Getting pose ground truth data for YOLO

3 min readFeb 19, 2018

Week 2, as part of my major project YOPO (You Only Pose Once) I’ve been looking at the required ground truths for the YOLO algorithm, and trying to map the MPII pose data ground truth to what YOLO requires.

YOLOv2 wants every dimension relative to the dimensions of the image, see below:

[category number] [object center in X] [object center in Y] [object width in X] [object width in Y]

The Training data from MPII Pose dataset is currently stored in MatLab format, that is heavily nested and is quite hard to read when loading into python and print the nested arrays out to the console. So I wanted to parse to a more readable format.

I’m using a MatLab parsing function written in python taken from here:

https://github.com/bearpaw/pytorch-pose/blob/master/pose/datasets/mpii.py

Fortunately the parser returns the ground truth labels as an array of JSON objects that contains the ground truth for each object.

An example of the ground truth for a single image is as follows:

{
  "train": 1,
  "is_visible": {
    "8": 0,
    "13": 1,
    "12": 1,
    "10": 1,
    "5": 1,
    "2": 1,
    "15": 1,
    "6": 0,
    "4": 1,
    "14": 1,
    "3": 0,
    "7": 1,
    "9": 0,
    "11": 1,
    "0": 1,
    "1": 1
  },
  "head_rect": [
    627,
    100,
    706,
    198
  ],
  "joint_pos": {
    "8": [
      637.0201,
      189.8183
    ],
    "13": [
      692,
      185
    ],
    "12": [
      601,
      167
    ],
    "10": [
      606,
      217
    ],
    "5": [
      656,
      231
    ],
    "2": [
      573,
      185
    ],
    "15": [
      688,
      313
    ],
    "6": [
      610,
      187
    ],
    "4": [
      661,
      221
    ],
    "14": [
      693,
      240
    ],
    "3": [
      647,
      188
    ],
    "7": [
      647,
      176
    ],
    "9": [
      695.9799,
      108.1817
    ],
    "11": [
      553,
      161
    ],
    "0": [
      620,
      394
    ],
    "1": [
      616,
      269
    ]
  },
  "filename": "015601864.jpg"
}

As mentioned above YOLO requires the ground truth in particular format.

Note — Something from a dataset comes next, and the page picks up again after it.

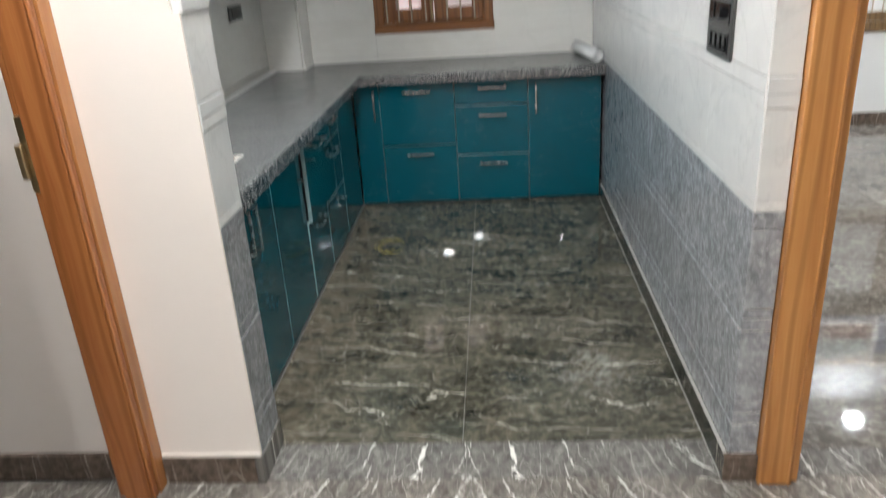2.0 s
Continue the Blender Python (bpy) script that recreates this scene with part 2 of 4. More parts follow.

So now we need to figure out a way to map the grounds truths or failing this we’ll need to change the YOLO network to use the provided ground truths.

YOLO

[category number] [object center in X] [object center in Y] [object width in X] [object width in Y]

MPII

JSON label:

[joint visibility][filename][coordinates of the head rectangle][coordinates of a joint with id of the joint and it's visibility]

Full Label:

As you can see the original labels have a lot more information than the JSON version this is because I’ve strip a lot of information because I thought it wasn’t needed for YOLO at the moment however, if I should discover that this isn’t the case then I can always change the python parser to get and these to the JSON labels.

Creating Labels for YOLO from MPII

So we could create a YOLO label each individual joint and then classify that in the image and then using computer vision techniques or another processing layer in the network draw the skeleton. I will be discussing other options in my next(Tuesday 20th February 2018) tutor meeting with my major project tutor.

Challenges faced this week

The MPII Pose dataset in it’s complete form is 425GB, which obviously requires a lot of time to download and I needed to get additional hard drives to store this data. Luckily Aberystwyth University has agreed to download the training data for me using a very speed connection.

Maping the ground truths from the MPII Pose Data to the YOLO label requirement. Still not sure how I’m going to do this yet, but I’ve got the ground truth data into a usable format at least.

Another Pose dataset that I’m also currently looking at is the VGG Human Pose Estimation datasets. Still looking at the ground truths and changing the parser to support this new dataset labels.

YOLO still requires their labels to be a .txt format however until I found what these labels are going to contain, I won’t bother with finding or writing a JSON to Text parser just yet.